I hear him leading his horse out of the stall;
I hear the clatter on the barn-floor.
He is in haste; he has business in Cuba,
business in the Balkans, many calls to make this morning.
But I will not hold the bridle
while he clinches the girth.
And he may mount by himself:
I will not give him a leg up.
Though he flick my shoulders with his whip,
I will not tell him which way the fox ran.
With his hoof on my breast, I will not tell him where
the black boy hides in the swamp.
I shall die, but that is all that I shall do for Death;
I am not on his pay-roll.
I will not tell him the whereabouts of my friends
nor of my enemies either.
Though he promise me much,
I will not map him the route to any man's door.
Am I a spy in the land of the living,
that I should deliver men to Death?
Brother, the password and the plans of our city
are safe with me; never through me Shall you be overcome.
(6) Edna St. Vincent Millay, Sonnet XXVIII (1931)
When we are old and these rejoicing veins
Are frosty channels to a muted stream,
And out of all our burning their remains
No feeblest spark to fire us, even in dream,
This be our solace: that it was not said
When we were young and warm and in our prime,
Upon our couch we lay as lie the dead,
Sleeping away the unreturning time.
O sweet, O heavy-lidded, O my love,
When morning strikes her spear upon the land,
And we must rise and arm us and reprove
The insolent daylight with a steady hand,
Be not discountenanced if the knowing know
We rose from rapture but an hour ago.
(7) In June 1934, the poet, Arthur Ficke, asked Edna St. Vincent Millay to write down the "five requisites for the happiness of the human race."

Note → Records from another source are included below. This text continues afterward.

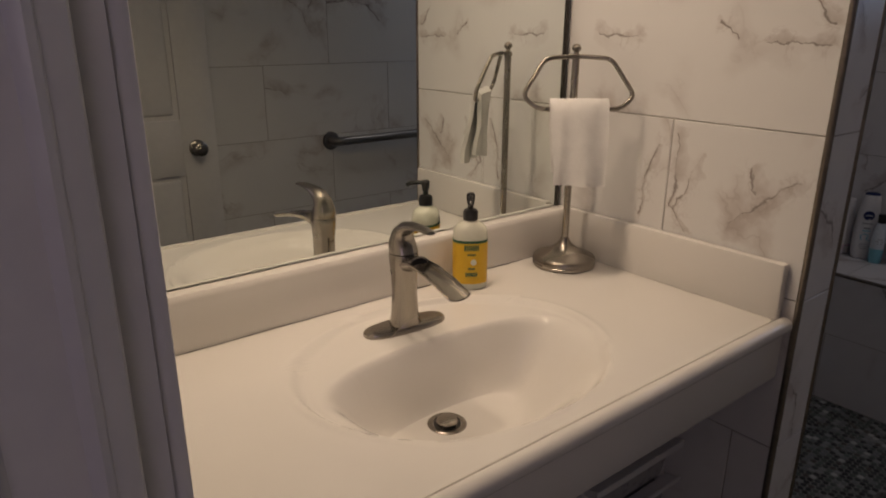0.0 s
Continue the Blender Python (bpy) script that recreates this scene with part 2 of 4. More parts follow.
CLEAR, _, clear_shader = material("clear_bottle_plastic", (0.5, 0.49, 0.47), 0.06)
clear_shader.inputs["Alpha"].default_value = 0.36
GOLD_PRINT = speckled("gold_print", (0.8, 0.4, 0.02), (0.75, 0.35, 0.02), 14, 0.4, relief=0.0)
RED = speckled("red_packaging", (0.4, 0.03, 0.03), (0.3, 0.02, 0.02), 14, 0.5, relief=0.0)
BLUE_CLOTH = speckled("blue_cloth", (0.02, 0.045, 0.14), (0.03, 0.07, 0.2), 14, 0.9, relief=0.4)
SHADE_GLOW = glowing("lit_diffuser", (1.0, 0.85, 0.65), 3.0)
CEILING_GLOW = glowing("lit_ceiling_diffuser", (1.0, 0.95, 0.9), 3.0)
PANE = glassy("window_glass", (1, 1, 1), 0.3)

# ---- shape helpers ----


def mesh_of(name, geo, mat, smooth=True):
    verts, faces = geo
    me = bpy.data.meshes.new(name)
    me.from_pydata([tuple(v) for v in verts], [], faces)
    b = bmesh.new()
    b.from_mesh(me)
    bmesh.ops.recalc_face_normals(b, faces=b.faces)
    b.to_mesh(me)
    b.free()
    if smooth:
        me.shade_smooth()
        me.set_sharp_from_angle(angle=radians(38))
    me.materials.append(mat)
    return me


def part(name, geo, mat, parent=None, label="", m=None, smooth=True):
    o = new(name, mesh_of(name, geo, mat, smooth))
    if parent:
        o.parent = parent
    if m is not None:
        o.matrix_basis = m
    if label:
        o["label"] = label
    return o


def thing(name, label, category, m, group="", kind=""):
    o = new(name)
    o.empty_display_size = 0.05
    o.matrix_basis = m
    return tagged(o, label, category, group, kind)


def box(x0, y0, z0, x1, y1, z1, r=0.0):
    """A box, its edges rounded off by r."""
    b = bmesh.new()
    bmesh.ops.create_cube(b, size=1)
    for v in b.verts:
        v.co = Vector(((x0 + x1) / 2 + v.co.x * (x1 - x0), (y0 + y1) / 2 + v.co.y * (y1 - y0), (z0 + z1) / 2 + v.co.z * (z1 - z0)))
    if r:
        bmesh.ops.bevel(b, geom=list(b.edges), offset=r, segments=2 if r < 0.006 else 3, profile=0.5, affect="EDGES")
    b.verts.index_update()
    geo = [v.co.copy() for v in b.verts], [[v.index for v in f.verts] for f in b.faces]
    b.free()
    return geo


def join(*geos):
    vs, fs = [], []
    for v, f in geos:
        k = len(vs)
        vs += list(v)
        fs += [[i + k for i in p] for p in f]
    return vs, fs


def moved(geo, m):
    return [m @ Vector(v) for v in geo[0]], geo[1]


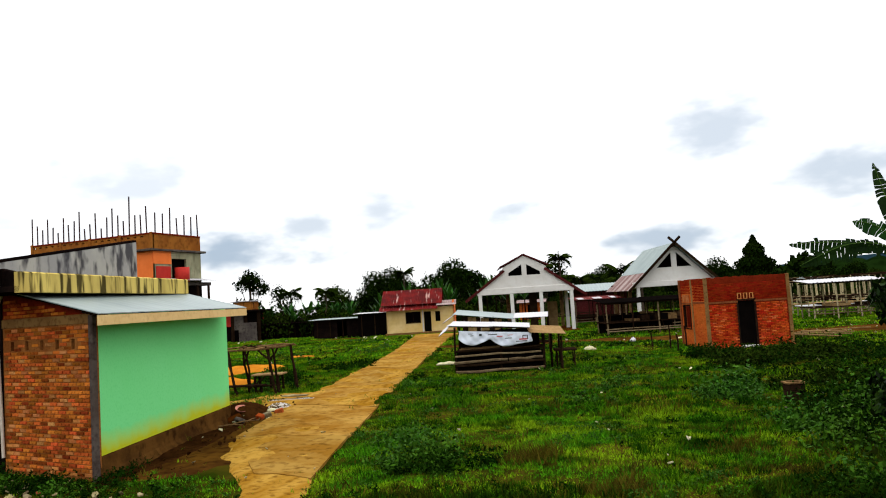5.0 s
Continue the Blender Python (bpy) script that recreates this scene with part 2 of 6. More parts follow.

A job - something at which you must work for a few hours every day; An assurance that you will have at least one meal a day for at least the next week; An opportunity to visit all the countries of the world, to acquaint yourself with the customs and their culture; Freedom in religion, or freedom from all religions, as you prefer; An assurance that no door is closed to you, - that you may climb as high as you can build your ladder.